Copy out the data exactly, leaving the pictures behind.

Data segment:
* * * * * * * * *
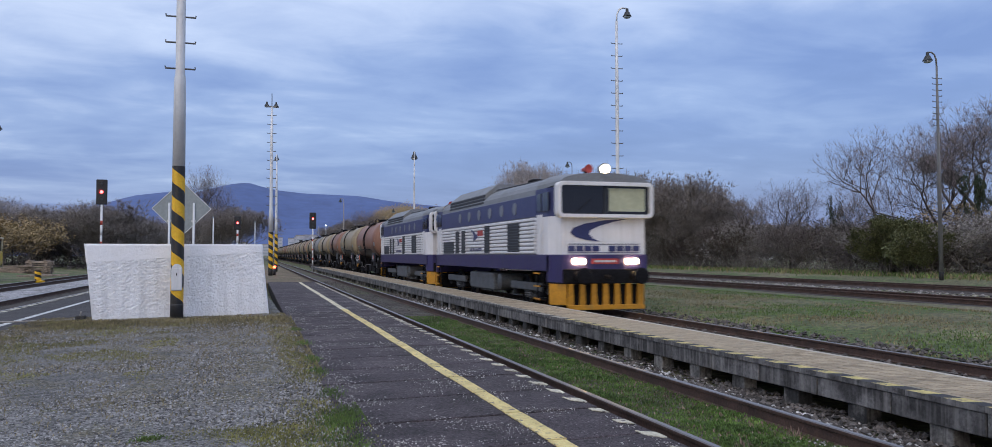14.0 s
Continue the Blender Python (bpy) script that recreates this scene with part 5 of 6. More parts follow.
    tube(b, [(-1.35, 0.4, 0.62), (0, 0.4, 0.60), (1.35, 0.4, 0.62)], 0.09, 10)
    part("outlet", b, M["running_dark"], frame_ob)
    b = bm_new()
    lathe(b, [(0.05, -1.0), (0.22, -0.92), (0.22, 0.0), (0.05, 0.08)], "y", (-0.6, 3.0, 0.62), 14)
    part("brake_cylinder", b, M["running_dark"], frame_ob)
    for s in (-1, 1):
        b = bm_new()
        tube(b, [(s * 1.40, 3.3, 1.06), (s * 1.42, 2.35, 1.04), (s * 1.42, 2.22, 1.00), (s * 1.42, 1.92, 0.74), (s * 1.42, 1.75, 0.70), (s * 1.42, 0.75, 0.66), (s * 1.42, 0.5, 0.69), (s * 1.42, -0.1, 0.86), (s * 1.42, -0.4, 0.89), (s * 1.40, -2.6, 0.93)], 0.020, 6)
        part("sagging_pipe", b, M["steel_pipe"], frame_ob, "bare steel brake pipe")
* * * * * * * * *
Exercise result:
14.0 s
Continue the Blender Python (bpy) script that recreates this scene with part 5 of 6. More parts follow.
    tube(b, [(-1.35, 0.4, 0.62), (0, 0.4, 0.60), (1.35, 0.4, 0.62)], 0.09, 10)
    part("outlet", b, M["running_dark"], frame_ob)
    b = bm_new()
    lathe(b, [(0.05, -1.0), (0.22, -0.92), (0.22, 0.0), (0.05, 0.08)], "y", (-0.6, 3.0, 0.62), 14)
    part("brake_cylinder", b, M["running_dark"], frame_ob)
    for s in (-1, 1):
        b = bm_new()
        tube(b, [(s * 1.40, 3.3, 1.06), (s * 1.42, 2.35, 1.04), (s * 1.42, 2.22, 1.00), (s * 1.42, 1.92, 0.74), (s * 1.42, 1.75, 0.70), (s * 1.42, 0.75, 0.66), (s * 1.42, 0.5, 0.69), (s * 1.42, -0.1, 0.86), (s * 1.42, -0.4, 0.89), (s * 1.40, -2.6, 0.93)], 0.020, 6)
        part("sagging_pipe", b, M["steel_pipe"], frame_ob, "bare steel brake pipe")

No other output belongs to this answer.